SET EXERCISE =
Extract the lines of the material below, beginning with the first and ending with the line that holds "from math import radians". Skip every picture.

DATA =

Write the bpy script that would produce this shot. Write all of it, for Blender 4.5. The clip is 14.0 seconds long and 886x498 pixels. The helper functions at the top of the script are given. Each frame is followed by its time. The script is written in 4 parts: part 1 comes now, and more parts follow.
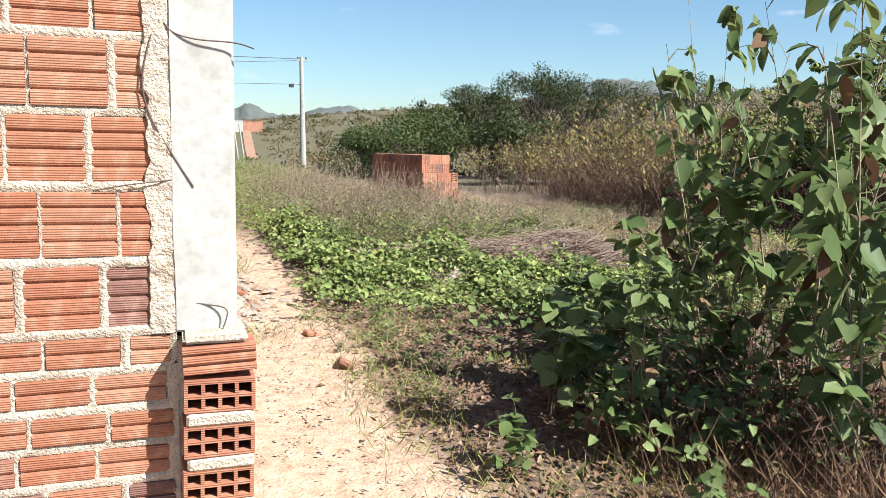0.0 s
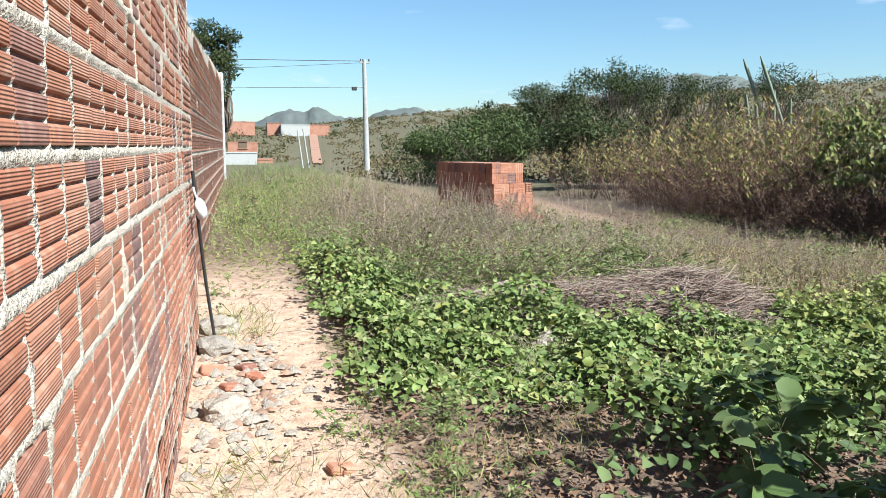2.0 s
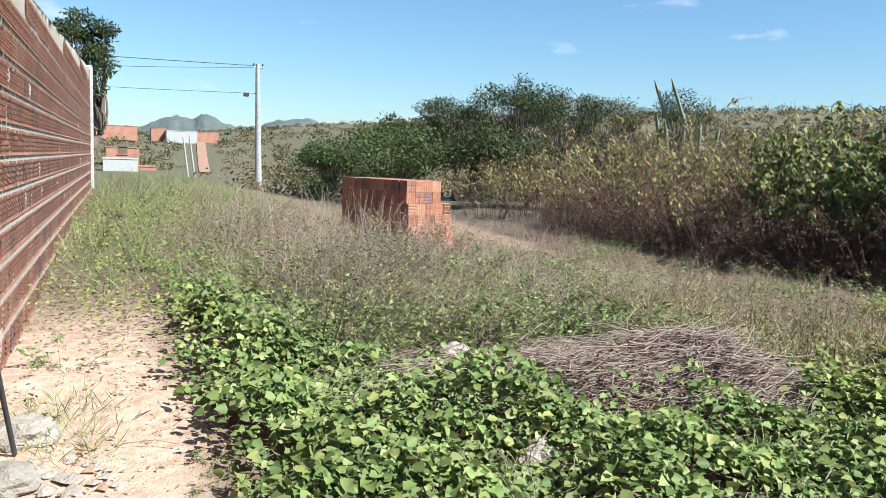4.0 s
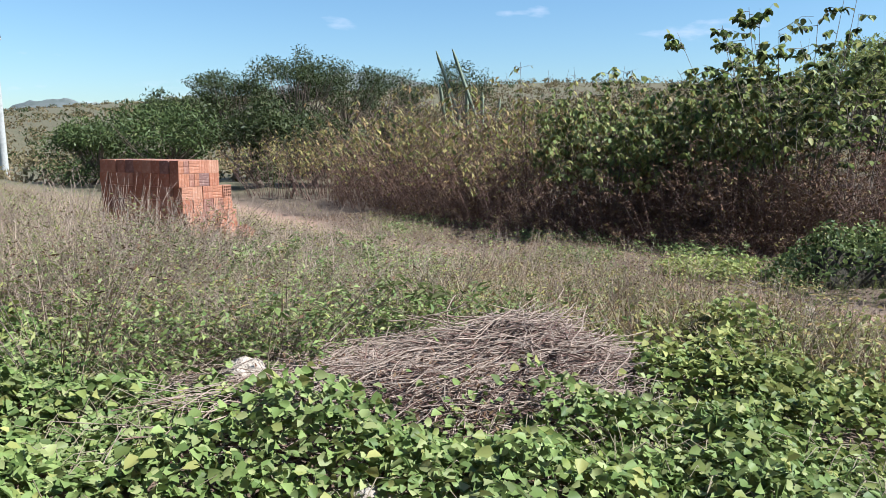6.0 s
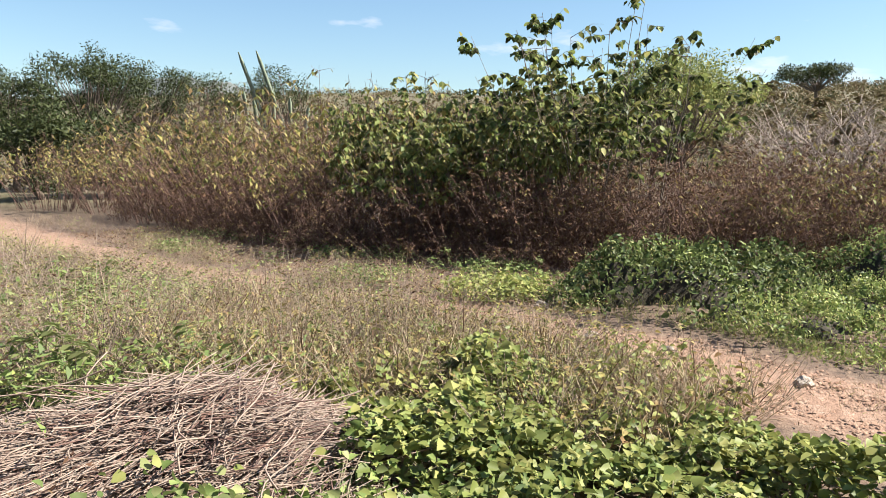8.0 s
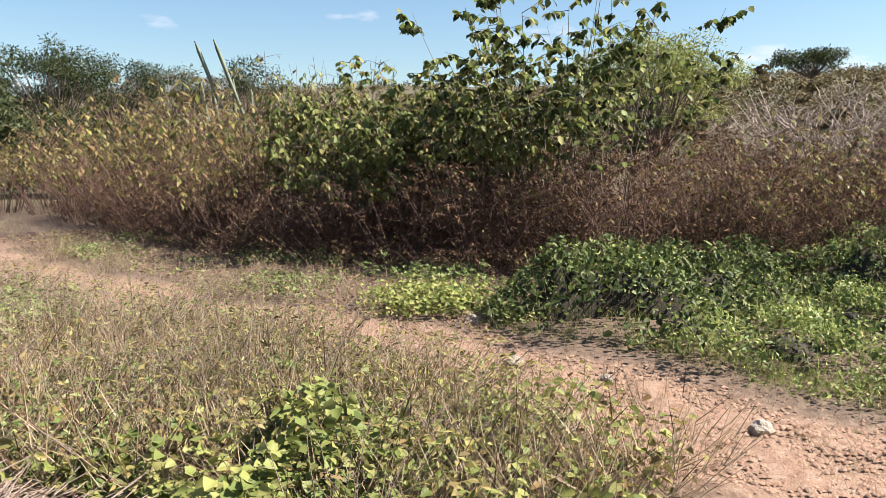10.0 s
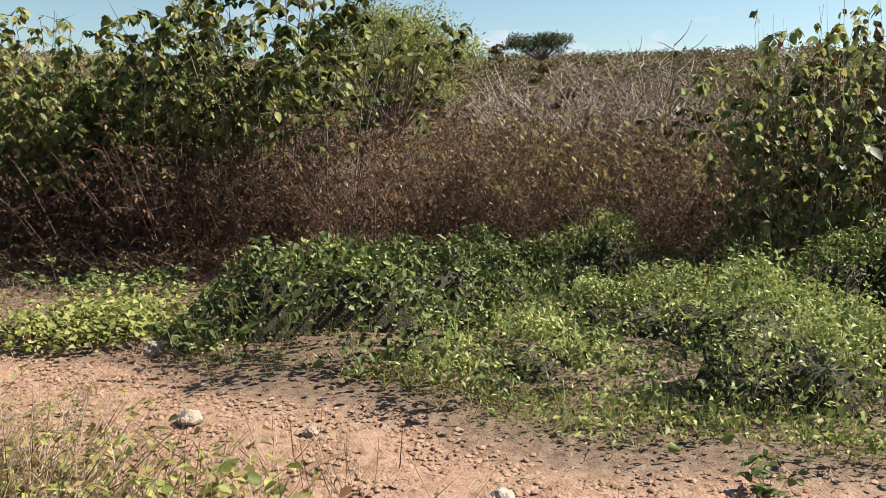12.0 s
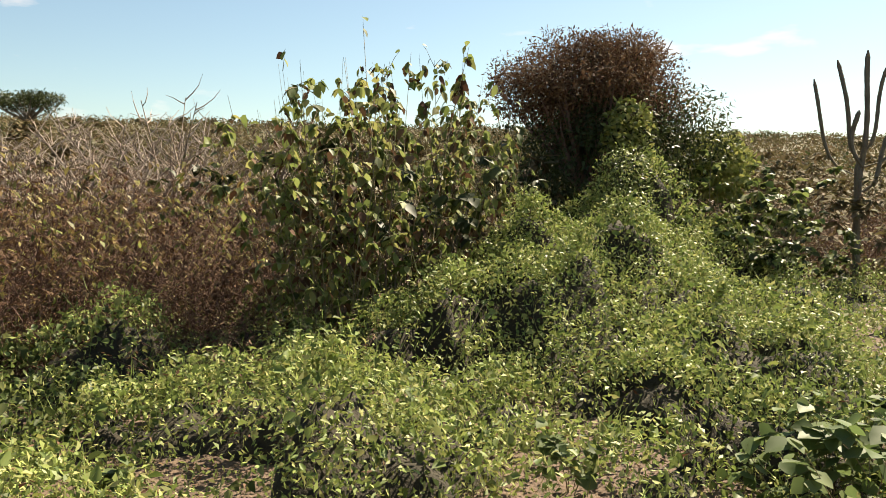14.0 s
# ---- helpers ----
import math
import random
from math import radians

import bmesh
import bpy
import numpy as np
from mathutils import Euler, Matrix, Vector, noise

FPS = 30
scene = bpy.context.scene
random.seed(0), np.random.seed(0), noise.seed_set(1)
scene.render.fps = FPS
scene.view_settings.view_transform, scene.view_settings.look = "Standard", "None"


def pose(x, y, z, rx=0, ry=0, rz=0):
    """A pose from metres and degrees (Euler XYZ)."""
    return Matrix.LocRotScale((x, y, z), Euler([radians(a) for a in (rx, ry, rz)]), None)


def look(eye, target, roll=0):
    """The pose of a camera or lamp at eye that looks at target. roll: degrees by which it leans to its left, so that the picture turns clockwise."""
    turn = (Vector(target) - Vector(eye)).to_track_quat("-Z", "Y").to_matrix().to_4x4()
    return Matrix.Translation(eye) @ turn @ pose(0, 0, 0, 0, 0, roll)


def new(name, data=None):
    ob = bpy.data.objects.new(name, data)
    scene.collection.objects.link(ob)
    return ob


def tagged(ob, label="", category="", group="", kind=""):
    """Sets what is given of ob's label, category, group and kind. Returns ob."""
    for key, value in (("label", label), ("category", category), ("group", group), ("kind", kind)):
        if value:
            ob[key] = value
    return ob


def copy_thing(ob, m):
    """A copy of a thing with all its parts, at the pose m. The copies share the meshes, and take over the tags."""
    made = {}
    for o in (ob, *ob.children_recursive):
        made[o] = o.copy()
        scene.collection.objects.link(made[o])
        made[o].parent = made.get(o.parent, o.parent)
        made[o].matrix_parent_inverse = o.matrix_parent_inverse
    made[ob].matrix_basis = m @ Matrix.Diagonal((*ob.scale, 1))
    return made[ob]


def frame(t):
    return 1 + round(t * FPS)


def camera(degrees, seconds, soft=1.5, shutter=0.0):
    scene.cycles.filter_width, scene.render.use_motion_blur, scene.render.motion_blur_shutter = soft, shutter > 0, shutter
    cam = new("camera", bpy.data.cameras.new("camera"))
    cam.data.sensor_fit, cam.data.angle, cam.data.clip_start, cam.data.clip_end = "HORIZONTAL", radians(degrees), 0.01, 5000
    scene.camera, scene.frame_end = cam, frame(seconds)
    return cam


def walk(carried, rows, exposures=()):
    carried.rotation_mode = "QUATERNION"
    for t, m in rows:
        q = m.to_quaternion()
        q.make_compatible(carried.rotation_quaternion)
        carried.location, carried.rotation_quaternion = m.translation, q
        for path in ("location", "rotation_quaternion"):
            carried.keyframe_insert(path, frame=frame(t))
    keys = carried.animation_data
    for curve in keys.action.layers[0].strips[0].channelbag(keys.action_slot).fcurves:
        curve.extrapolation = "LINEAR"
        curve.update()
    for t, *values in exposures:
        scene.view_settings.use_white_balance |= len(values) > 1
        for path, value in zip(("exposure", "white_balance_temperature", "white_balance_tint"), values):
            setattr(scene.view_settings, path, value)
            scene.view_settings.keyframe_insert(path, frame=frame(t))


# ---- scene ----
cam = camera(59.0, 14.0, soft=0.7)
PATH = [
    (0, (-0.172, -2.236, 1.522), (0.484, -0.364, 1.262), 1.1),
    (0.2, (-0.08, -2.106, 1.5), (0.592, -0.239, 1.255), 0.5),
    (0.5, (0.012, -1.731, 1.481), (0.743, 0.113, 1.218), 1.3),
    (1, (0.13, -1.325, 1.557), (0.802, 0.541, 1.299), 0.9),
    (1.5, (0.251, -0.866, 1.647), (0.747, 1.053, 1.378), -0.7),
    (2, (0.308, -0.452, 1.656), (0.802, 1.468, 1.395), 0.1),
    (2.2, (0.332, -0.31, 1.682), (0.82, 1.613, 1.428), 0.0),
    (4.3, (0.553, 1.666, 1.634), (1.388, 3.472, 1.428), 1.5),
    (4.5, (0.564, 1.84, 1.612), (1.454, 3.622, 1.433), 0.6),
    (5, (0.6, 2.06, 1.613), (1.596, 3.782, 1.401), -1.6),
    (5.5, (0.745, 2.13, 1.609), (1.757, 3.84, 1.378), -1.1),
    (6, (0.915, 2.198, 1.606), (2.129, 3.764, 1.337), 0.2),
    (6.5, (1.172, 2.317, 1.625), (2.508, 3.781, 1.362), 1.1),
    (7, (1.502, 2.332, 1.599), (2.934, 3.704, 1.346), -0.6),
    (7.5, (1.834, 2.365, 1.631), (3.314, 3.692, 1.405), 0.6),
    (8, (2.236, 2.509, 1.587), (3.751, 3.792, 1.345), 0.7),
    (8.2, (2.384, 2.537, 1.61), (3.893, 3.827, 1.366), 0.1),
    (10.3, (3.893, 2.75, 1.562), (5.406, 4.031, 1.296), 0.0),
    (10.5, (4.002, 2.804, 1.591), (5.518, 4.08, 1.318), 0.7),
    (11, (4.366, 2.919, 1.53), (6.033, 3.988, 1.248), 1.4),
    (11.5, (4.776, 3.068, 1.594), (6.53, 3.966, 1.25), 1.6),
    (12, (5.144, 3.111, 1.571), (6.97, 3.863, 1.257), 0.4),
    (12.5, (5.426, 3.139, 1.594), (7.338, 3.656, 1.319), 0.9),
    (13, (5.744, 3.259, 1.532), (7.717, 3.524, 1.337), 1.3),
    (13.5, (6.052, 3.323, 1.514), (8.045, 3.21, 1.394), 1.1),
    (14, (6.543, 3.395, 1.449), (8.493, 2.974, 1.316), 0.2),
]
EXPOSURES = [(0.0, 1.41, 5850, 7), (1.5, 1.31, 5550, 3), (2.0, 1.38, 5450, 3), (5.0, 1.37, 5400, 5), (6.5, 1.29, 5350, 8), (7.5, 1.33, 5600, 10), (8.0, 1.59, 6150, 10), (10.5, 1.45, 6250, 12), (11.0, 1.35, 6500, 11), (11.5, 1.23, 6550, 11), (12.5, 1.39, 6600, 8), (14.0, 1.52, 7600, 8)]
walk(cam, [(t, look(eye, target, roll)) for t, eye, target, roll in PATH], EXPOSURES)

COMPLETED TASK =
Write the bpy script that would produce this shot. Write all of it, for Blender 4.5. The clip is 14.0 seconds long and 886x498 pixels. The helper functions at the top of the script are given. Each frame is followed by its time. The script is written in 4 parts: part 1 comes now, and more parts follow.
0.0 s
2.0 s
4.0 s
6.0 s
8.0 s
10.0 s
12.0 s
14.0 s
# ---- helpers ----
import math
import random
from math import radians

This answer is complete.